#### REQUIRED WORK
Single out the lines that include the word "part". Copy them.

#### INFORMATION SHOWN
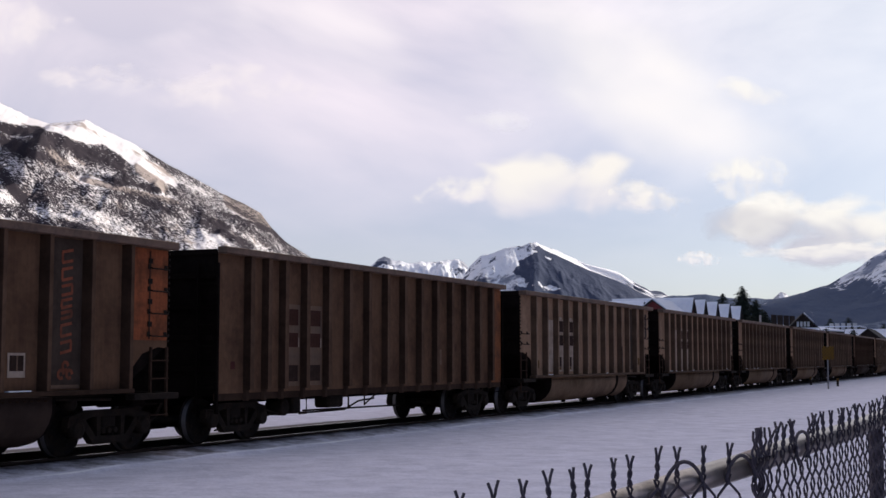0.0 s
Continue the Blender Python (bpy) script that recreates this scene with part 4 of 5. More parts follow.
def dress(k, code):
    rng = random.Random(100 + k)
    base = {"A": CAR_DRAB, "L": CAR_DRAB, "W": CAR_DRAB, "C": CAR_SILVER, "F": CAR_FLAT, "K": CAR_DRAB, "D": CAR_SOOTY}.get(code, CAR_TAUPE)
    car = copy_thing(base, placed(CAR_PITCH * (k + 0.288) + HALF, TRACK_N))
    tagged(car, LABELS[code], group="cars of the coal train")
    car.name = "coal_gondola"
    if code in "ALW":
        marks(car, M_PALE_DULL, M_MAROON if rng.random() < 0.6 else M_MARK, rng.random() < 0.6, rng, True)
        small_marks(car, rng, rng.random() < 0.5, k)
        red_end(car, M_ORANGE if k in (0, 29, 36, 38) else M_RED)
        if code == "L":
            lettered_strip(car, rng, M_RED if k in (0, 7, 14) else M_MARKRED)
        if code == "W":
            spray(car, M_SPRAYWHITE, 6.6, 9.6, 1.3, 1.95, rng, 7, 0.03)
    elif code in "BDGK":
        level = BRIGHT.get(k, 1)
        patch = (M_PALE_DULL, M_PALE, M_WHITE)[level] if code not in "DK" else (M_TAN if code == "D" else M_BROWN)
        marks(car, patch, M_MAROON if k % 2 else M_MARK, k % 2 == 1, rng)
        small_marks(car, rng, True, k)
        taupe_end(car)
        if k == 34:
            lettered_strip(car, rng, M_RED)
        if code == "G":
            for i in range(9):
                x = 3.5 + 0.31 * i - HALF
                hook = [(x, 0.70), (x + 0.08, 0.93 - 0.03 * (i % 2)), (x + 0.18, 0.74 + 0.04 * (i % 3)), (x + 0.26, 0.90)]
                part("sprayed_stroke", ribbon([(u, -1.398 + max(0.0, 0.8 - v) * 0.3, v) for u, v in hook], 0.036), M_GREENPAINT, car)
            for i, z1, x0, x1 in ((1, 1.80, 0.35, 0.79), (2, 2.36, 0.0, 0.79), (3, 2.30, 0.0, 0.79), (4, 2.20, 0.0, 0.79), (5, 1.85, 0.0, 0.45)):
                a, b = bay(i)
                slab("sprayed_patch", a + x0, a + x1, 1.28, z1, M_GREENHAZE, car, y=-1.468, label="sprayed yellow-green haze")
            for i in (1, 2, 3, 4):
                slab("sprayed_patch", POSTS[i] - 0.042, POSTS[i] + 0.036, 1.3, 2.3 - 0.12 * i, M_GREENHAZE, car, y=-1.627)
            for i, x0, x1, z1 in ((2, 0.05, 0.70, 1.98), (3, 0.02, 0.74, 2.04), (4, 0.04, 0.60, 1.92)):
                a, b = bay(i)
                slab("sprayed_patch", a + x0, a + x1, 1.34, z1, M_PINKPAINT, car, y=-1.474, label="sprayed orange lettering fill")
                mid, wide, tall = (2 * a + x0 + x1) / 2 - HALF, (x1 - x0) / 2, (z1 - 1.34) / 2
                arch = [(mid + wide * math.cos(q * 0.45), -1.482, 1.36 + tall + tall * math.sin(q * 0.45)) for q in range(10)]
                part("sprayed_stroke", ribbon(arch, 0.026), M_MARKRED, car)
                part("sprayed_stroke", ribbon([(mid - 0.08, -1.482, 1.40), (mid + 0.02, -1.482, 1.66), (mid + 0.12, -1.482, 1.44)], 0.022), M_MARKRED, car)
    elif code in "CH":
        marks(car, M_WHITE, M_MARK, False, rng)
        small_marks(car, rng, True, k)
        red_end(car, M_RED, True)
        a, b = bay(9)
        slab("repainted_patch", a, b - 0.15, 2.6, 3.5, M_WHITE, car, label="white repainted patch")
        slab("scuffed_post", POSTS[12] - 0.042, POSTS[12] + 0.036, 1.2, 3.58, M_PALE, car, y=-1.626, label="pale worn post")
        for i, x0, w, z0, h in ((1, 0.02, 0.62, 1.20, 0.06), (6, 0.10, 0.44, 1.36, 0.2), (7, 0.12, 0.5, 1.50 + 0.1 * (k % 3), 0.3), (9, 0.04, 0.36, 1.30, 0.2), (12, 0.3, 0.34, 1.5, 0.24)):
            a, b = bay(i)
            slab("scuffed_patch", a + x0, a + x0 + w, z0, z0 + h, M_PALE, car, y=-1.4555, thick=0.006, label="bare whitish scuff")
        for i in range(13):
            if rng.random() < 0.6:
                z0 = 1.2 + 2.1 * rng.random()
                slab("scuffed_edge", POSTS[i] + 0.015, POSTS[i] + 0.055, z0, z0 + rng.choice((0.1, 0.2, 0.35)), M_WHITE, car, y=-1.626)
        bm = bmesh.new()
        for y0, y1, z0, z1 in ((-1.12, -0.43, 3.55, 3.585), (-1.12, -0.43, 3.25, 3.285), (-1.12, -1.08, 3.285, 3.55), (-0.47, -0.43, 3.285, 3.55)):
            box(bm, -HALF - 0.012, -HALF + 0.0, y0, y1, z0, z1)
        part("placard_frame", bm, M_POST_B, car)
    elif code == "F":
        for a, b in ((2.45, 3.07), (3.33, 4.02)):
            slab("stencil_panel", a, b, 1.08, 2.80, M_PALE_DULL, car, y=-1.455)
            slab("stencil_panel", a + 0.02, b - 0.03, 1.90, 2.10, M_PALE, car, y=-1.458)
            for z0, z1, mt in ((2.36, 2.70, M_MAROON), (1.90, 2.20, M_MAROON), (1.18, 1.52, M_MARK)):
                slab("stencil_square", a + 0.06, b - 0.08, z0, z1, mt, car, y=-1.463)
        slab("label_plate", 10.0, 10.4, 1.5, 1.9, M_PALE_DULL, car)
        slab("label_plate", 0.45, 0.6, 1.45, 1.6, M_MARKRED, car)
    return car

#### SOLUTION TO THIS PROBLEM
Continue the Blender Python (bpy) script that recreates this scene with part 4 of 5. More parts follow.
                part("sprayed_stroke", ribbon([(u, -1.398 + max(0.0, 0.8 - v) * 0.3, v) for u, v in hook], 0.036), M_GREENPAINT, car)
                part("sprayed_stroke", ribbon(arch, 0.026), M_MARKRED, car)
                part("sprayed_stroke", ribbon([(mid - 0.08, -1.482, 1.40), (mid + 0.02, -1.482, 1.66), (mid + 0.12, -1.482, 1.44)], 0.022), M_MARKRED, car)
        part("placard_frame", bm, M_POST_B, car)